Diversity and Pluralism in Islam: Historical and Contemporary Discourses amongst Muslims

Zulfikar Hirji

For more than fourteen hundred years, Muslims have held multiple and diverging views about many aspects of their religious tradition including religious authority, ritual practice, political power, law and governance, civic life, and the form and content of individual and communal expressions. Muslims have regularly debated amongst themselves about these issues. Despite the diversity amongst Muslims and the plurality of understandings about Islam, Muslims are regularly portrayed as internally homogenous and monolithic. This book challenges such propositions by examining the ways in which Muslims regularly debate amongst themselves about matters of common concern, the processes by which they discursively construct notions of self, other and community, and the socio-cultural tools they employ in so doing.

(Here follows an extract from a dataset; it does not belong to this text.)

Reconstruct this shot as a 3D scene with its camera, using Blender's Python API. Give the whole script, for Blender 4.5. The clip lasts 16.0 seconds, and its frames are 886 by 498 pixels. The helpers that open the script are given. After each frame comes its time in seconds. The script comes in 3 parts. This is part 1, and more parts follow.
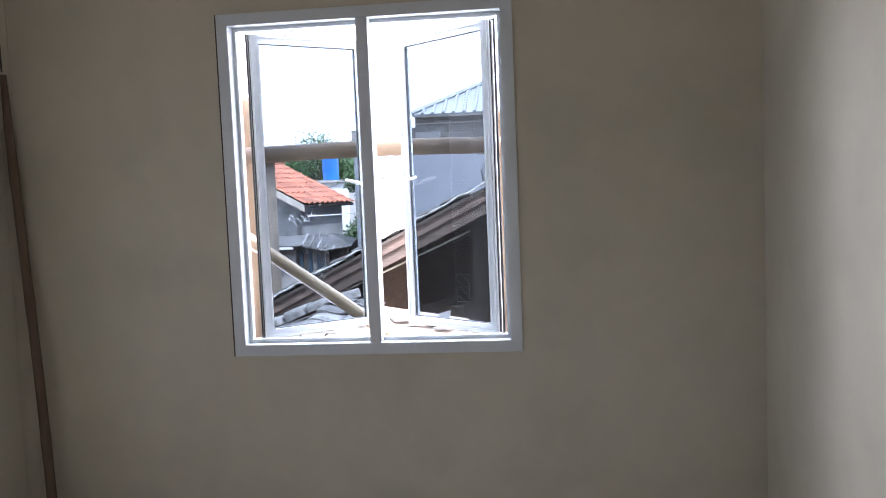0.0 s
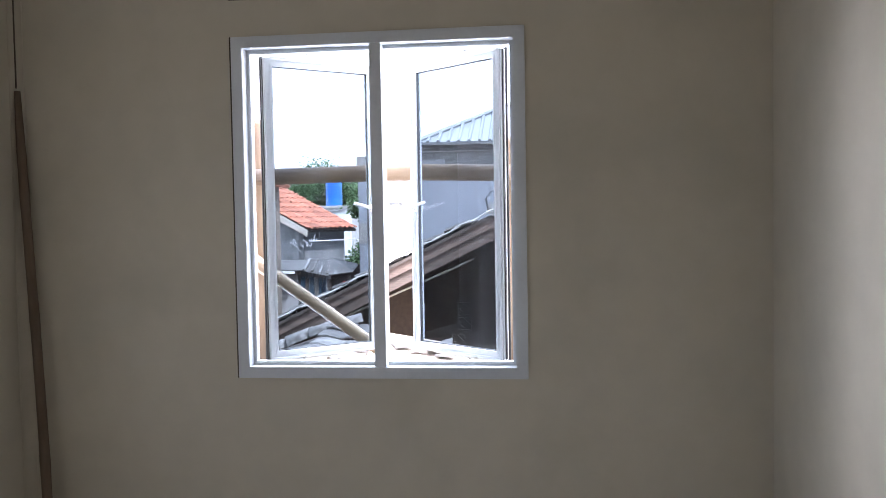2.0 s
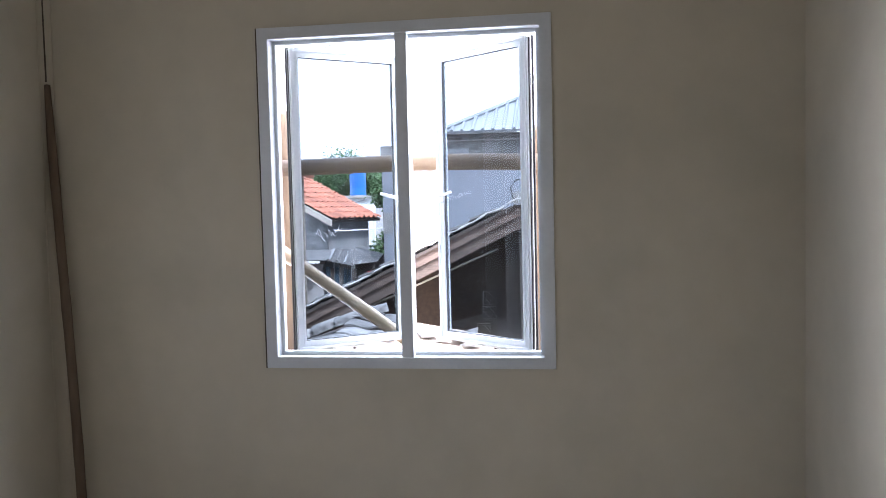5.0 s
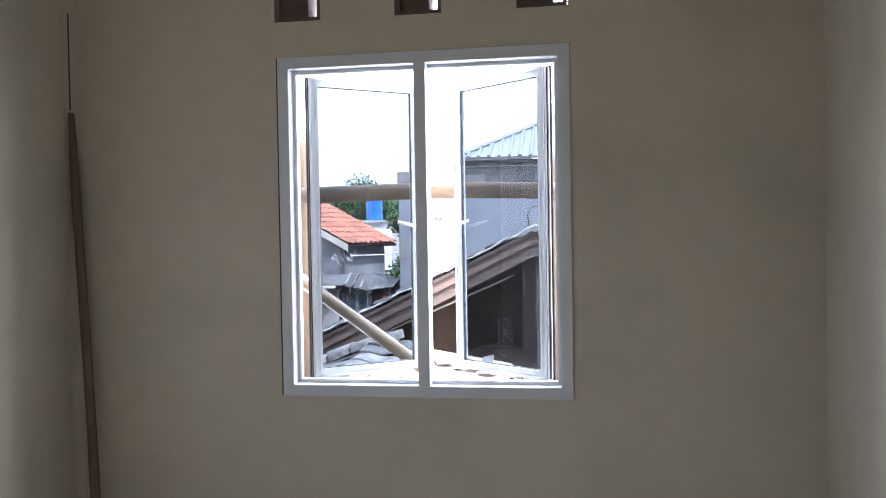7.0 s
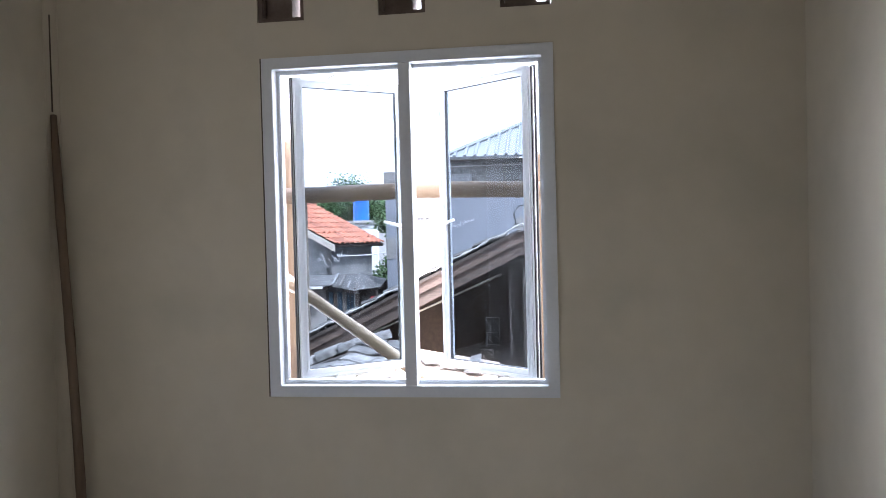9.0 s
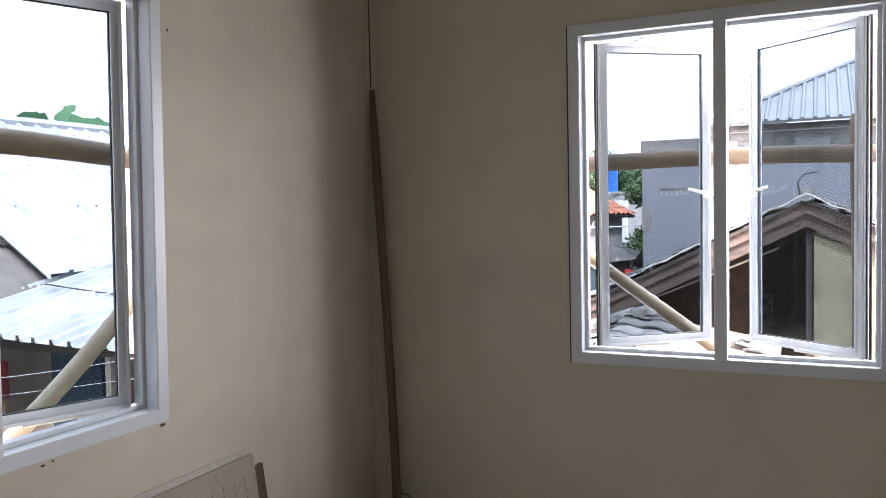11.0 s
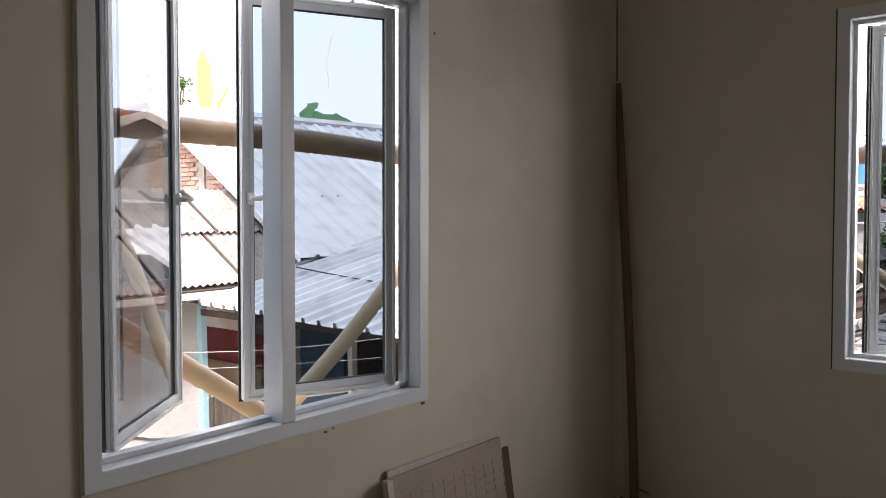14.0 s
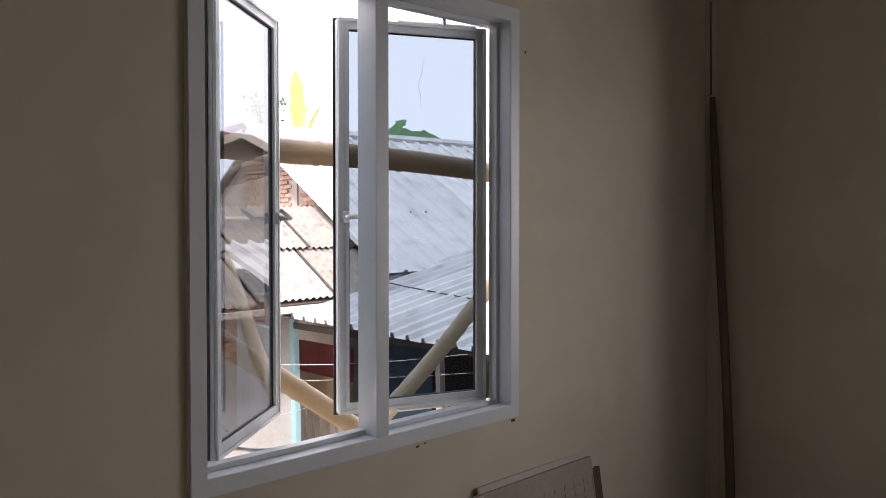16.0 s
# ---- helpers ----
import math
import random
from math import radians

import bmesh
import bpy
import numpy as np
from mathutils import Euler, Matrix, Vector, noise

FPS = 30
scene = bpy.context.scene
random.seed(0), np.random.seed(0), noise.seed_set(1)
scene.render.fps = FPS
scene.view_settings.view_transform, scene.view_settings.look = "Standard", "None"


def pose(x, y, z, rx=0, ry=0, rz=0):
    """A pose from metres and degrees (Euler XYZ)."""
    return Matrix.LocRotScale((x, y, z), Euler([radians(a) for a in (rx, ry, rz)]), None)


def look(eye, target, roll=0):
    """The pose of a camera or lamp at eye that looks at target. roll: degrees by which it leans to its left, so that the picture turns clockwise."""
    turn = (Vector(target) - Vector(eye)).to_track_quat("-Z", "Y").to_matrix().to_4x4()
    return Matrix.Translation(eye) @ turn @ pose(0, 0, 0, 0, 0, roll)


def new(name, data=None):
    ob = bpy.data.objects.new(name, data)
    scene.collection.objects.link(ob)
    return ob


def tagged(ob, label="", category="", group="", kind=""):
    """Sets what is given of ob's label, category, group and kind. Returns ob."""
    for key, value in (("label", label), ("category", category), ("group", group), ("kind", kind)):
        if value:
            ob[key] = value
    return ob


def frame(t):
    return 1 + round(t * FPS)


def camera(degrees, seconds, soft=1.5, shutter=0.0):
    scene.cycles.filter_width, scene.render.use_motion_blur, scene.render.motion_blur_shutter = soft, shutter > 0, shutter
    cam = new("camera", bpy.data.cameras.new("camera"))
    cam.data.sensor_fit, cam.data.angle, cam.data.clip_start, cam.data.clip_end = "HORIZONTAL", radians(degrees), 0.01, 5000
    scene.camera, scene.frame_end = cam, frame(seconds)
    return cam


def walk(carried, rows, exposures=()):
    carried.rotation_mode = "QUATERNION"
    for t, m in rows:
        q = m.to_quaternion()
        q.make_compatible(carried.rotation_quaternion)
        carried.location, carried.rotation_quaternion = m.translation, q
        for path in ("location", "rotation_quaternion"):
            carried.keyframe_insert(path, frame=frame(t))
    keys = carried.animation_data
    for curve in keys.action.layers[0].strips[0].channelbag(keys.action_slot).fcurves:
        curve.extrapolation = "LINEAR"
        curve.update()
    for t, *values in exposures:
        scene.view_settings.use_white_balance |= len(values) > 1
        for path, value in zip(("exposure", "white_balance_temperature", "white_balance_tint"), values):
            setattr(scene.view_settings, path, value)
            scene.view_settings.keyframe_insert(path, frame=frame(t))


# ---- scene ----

The first chapter by Zulfikar Hirji introduces the main subject of the book and sets out some of the complementary and cross-cutting themes addressed in the volume. These include: (1) the paradigmatic umma; (2) the social construction of the internal other; and (3) the discourses and counter-discourses of debating Muslims. Roy Mottahedeh’s chapter examines the manner in which different Muslim thinkers such as al-Ghazali (d. 1111), Rumi (d. 1273) and Hafiz (d. 1389-1390) interpret the hadith traditions of the Prophet concerning sectarian divisions in Islam. The third chapter by Dominique-Sila Khan draws on extensive ethnographic and archival study of ‘threshold’ communities in India to point out the problems associated with defining Muslims in a highly pluralistic context; particularly as such definitions were informed by the colonial imagination and then carried forward to meet the needs of the Indian nationalist project. Patrice Brodeur’s case study of Muslims living in post-9/11 America provides a contrast to Khan’s study. Here, intra-Muslim plurality is articulated with reference to both local and global discourses about jostling definitions of the umma. The fifth chapter by James Allan surveys so-called Sunni, Shi‘a and Sufi art from the classical Islamic heritage to determine the extent to which Muslims marked out ‘self’ and ‘other’. The theme of how Muslims have constructed the internal other is explored in R. Kevin Jaques’s case study of classical biographical texts about Shafi‘i and Hanafi legal scholars. Jaques shows how madhab-based scholars used literary devices such as cross-referencing, rhetorical flourish, and ‘spin’ to build up and dismantle the reputations of their opponents. Roman Loimeier’s case study compares and contrasts the discursive strategies of successive generations of tariqa-based reformers in Senegal and Coastal Eastern Africa in the 19th and 20th centuries and shows how internal others exist within a multi-dimensional space-time context. The volume concludes with John Bowen’s study of Muslim discourses of pluralism in South-East Asia and Europe. Bowen shows how different local contexts generate different solutions to the issue of pluralism.

This volume emerged out of a series of seminars on ‘Muslim Pluralism’ hosted at The Institute of Ismaili Studies between 2002 and 2003. The seminar series and this volume were developed, in part, as a response to the events of 11 September, 2001.